Besides adding a little finesse to your dinner table decor, decanters can play a crucial role in red wines especially. In this case, size does matter and decanters are larger than a single glass and they often have a flat bottom with a wide base. This makes them much more effective in allowing the wine to breathe, which helps to enhance the flavours and aromas. Wines that really benefit from this process include Cabernet Sauvignon, Cabernet blends, Syrah and Syrah blends.
Another factor to consider is the sediment that some wines have as they age, which doesn’t always look so appealing and can leave you with a sharp acidic taste. By decanting your wines like a Bordeaux or vintage port, you end up separating it from the sediment.
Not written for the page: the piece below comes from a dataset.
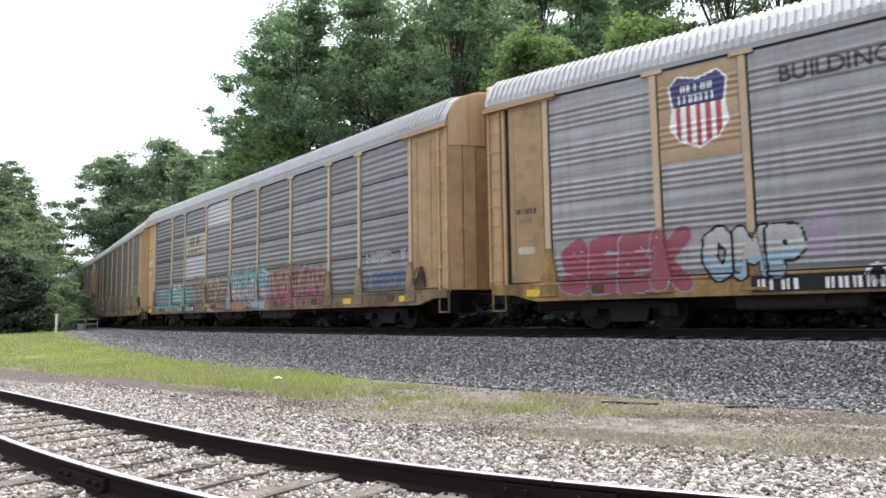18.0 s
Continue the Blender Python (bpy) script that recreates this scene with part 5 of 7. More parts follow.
def decorate():
    # car 2: red sign with three lines of writing, faded pieces along the foot
    def red_sign(p):
        p.rect(-7.06, -4.38, 3.35, 5.80, "red")
        for k, (n, z) in enumerate(((8, 4.86), (7, 4.28), (7, 3.70))):
            p.bars(-6.85, -6.85 + 0.3 * n, z, z + 0.26, n, "white", k)
    on(2, "sign", "faded red sign with white bars", -7.06, -4.38, 3.3, 5.84, red_sign)
    on(2, "graffiti", "pale blue sprayed block letters, worn", -4.25, -1.4, 0.98, 2.55, lambda p: (p.rect(-4.15, -1.55, 1.05, 1.75, "steel"), p.word("EBE", -4.1, -1.5, 1.15, 2.3, "sky", "steel", 0.15, 0.05, shine="pale", seed=21)), 0.14, 3)
    on(2, "graffiti", "white sprayed strokes, worn", -1.35, 0.4, 0.74, 2.6, lambda p: (p.rect(-1.3, -1.18, 1.0, 2.2, "white"), p.rect(-1.25, -0.3, 1.9, 2.02, "pale"), p.rect(-0.55, 0.3, 2.22, 2.45, "sky"), p.rect(-0.35, -0.15, 0.9, 2.3, "white", 0.05), p.rect(-0.75, -0.65, 1.0, 1.8, "sky")), 0.1, 4)
    def faded_white(p):
        p.cloud(0.6, 1.9, 0.9, 1.7, "rust", 3)
        p.word("LEVET", 1.6, 5.2, 1.15, 2.42, "pale", None, 0.15, 0.0, low="cream", slant=0.1, seed=25)
        p.word("AIT", 1.7, 4.9, 1.3, 1.9, "white", None, 0.08, 0.0, seed=26)
    on(2, "graffiti", "faded white sprayed letters with rust smear", 0.5, 5.5, 0.9, 2.75, faded_white, 0.16, 6)
    marks_plate(CARS[2], SPECS[2], -7.35, -5.3, None, "dark")
    on(2, "graffiti", "thin black curling scrawl", -12.95, -12.2, 1.6, 2.8, lambda p: (p.word("GUHI", -12.88, -12.25, 2.08, 2.7, "black", None, 0.012, 0.0, seed=4, slant=0.1, sway=0.1), p.word("ASCI", -12.85, -12.3, 1.74, 1.98, "black", None, 0.012, 0.0, seed=5, sway=0.1)), cell=0.02)
    on(2, "label", "pale red framed label on the rear bay", -12.95, -12.2, 2.85, 3.2, lambda p: (p.rect(-12.9, -12.25, 2.9, 3.16, "rust"), p.rect(-12.87, -12.28, 2.93, 3.13, "tan"), p.bars(-12.82, -12.33, 2.98, 3.08, 7, "rust", 4)), cell=0.02)
    # car 3: violet piece, small emblem
    def violet(p):
        p.shape([(-4.85, 0.6), (-4.8, 1.9), (-4.6, 2.8), (-3.6, 2.9), (-2.1, 2.72), (-1.1, 2.78), (0.05, 2.62), (0.7, 2.85), (1.0, 2.95), (1.65, 2.6), (2.3, 2.15), (2.6, 1.4), (3.6, 1.3), (3.85, 1.1), (4.05, 0.6)], "black")
        p.put((p.i == p.num("black")) & (p.z > 2.35) & (p.field(7.0, 6.0, 2.0) > 0.18), "pale")
        p.shape([(-4.5, 0.75), (-4.65, 1.65), (-4.4, 2.7), (-3.6, 2.75), (-2.1, 2.6), (-1.3, 2.45), (-0.5, 2.5), (0.6, 2.65), (0.95, 2.8), (1.35, 2.5), (1.8, 2.15), (2.15, 1.95), (2.3, 1.25), (3.2, 1.15), (3.65, 0.6)], "violet", "white", 0.02)
        p.trace([[(-3.9, 1.6), (-4.05, 2.6), (-2.95, 2.65)], [(-3.55, 2.15), (-2.95, 2.15)], [(-2.8, 1.55), (-2.85, 2.6), (-1.9, 2.55)], [(-2.5, 0.8), (-2.8, 1.55)], [(-3.6, 1.6), (-3.3, 1.8), (-3, 1.45), (-3.05, 1.15)], [(-1.9, 2.05), (-1.65, 1.4), (-2, 0.9), (-1.6, 0.65)], [(-1.65, 1.2), (0.6, 1.1), (0.95, 0.65)], [(-1.3, 2.35), (-0.7, 1.8), (0.05, 1.15)]], 0.022, "white")
        p.trace([[(-0.7, 1.9), (-0.55, 2.4), (0.05, 2.4), (0.15, 1.85), (-0.5, 1.7)], [(0.45, 1.65), (0.45, 2.45), (0.95, 2.75), (1.15, 2.1), (0.6, 1.95), (0.45, 1.65)], [(0.6, 1.95), (0.8, 1.35), (1.15, 1.3)], [(1.05, 2), (1.95, 2.05), (2.35, 1.35), (2.45, 1.2)], [(1.3, 1.7), (1.7, 1.8), (1.7, 1.3), (1.35, 1.4)], [(1.55, 1.2), (1.9, 0.65)]], 0.022, "white")
        p.trace([[(0.95, 1.2), (1.35, 0.65)], [(-0.1, 1.15), (0.05, 0.7)], [(-2.3, 2), (-2.1, 1.55)], [(-1.25, 1.5), (-1.1, 1.9), (-0.9, 1.5)], [(-0.9, 1.5), (-1.4, 1)]], 0.022, "white")
        p.trace([[(-4.55, 2.85), (-2.1, 2.7), (-1.1, 2.75), (0.05, 2.55), (0.95, 2.95), (1.65, 2.55), (2.3, 2.15), (2.6, 1.35), (3.8, 1.15), (4.05, 0.6)], [(-4.85, 1.2), (-4.7, 1.9)]], 0.05, "black")
    on(3, "graffiti", "violet sprayed graffiti with white outlines", -5.0, 4.15, 0.74, 3.1, violet)
    marks_plate(CARS[3], SPECS[3], -7.28, -5.3, None, "dark", 5)
    def crossed(p):
        p.put(p.far([(4.55, 3.98, 5.0, 4.5), (4.55, 4.5, 5.0, 4.0)]) < 0.055, "dark")
        p.bars(5.2, 6.9, 4.16, 4.42, 9, "dark", 3)
    on(3, "emblem", "dark red crossed emblem with bars", 4.45, 7.0, 3.85, 4.7, crossed)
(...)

Decanters can also be a real lifesaver if a cork should break. When pouring, the cork will collect at the bottle’s neck.
Top tip: You can decant a wine up to four hours before you plan to serve it.
Another hard and fast rule that I live by: decanting does not apply to white wines and of course not for bubblies.
So I hope that gives you plenty to think about and introduces you to new ways to enjoy this heaven-sent beverage. Never be intimidated by wine – it is too wonderful not to make a part of your daily pleasures. Above all, trust your own taste. If you don’t like it say so. It’s only people that get offended, wine is above such trivialities – it’s bigger than all of us.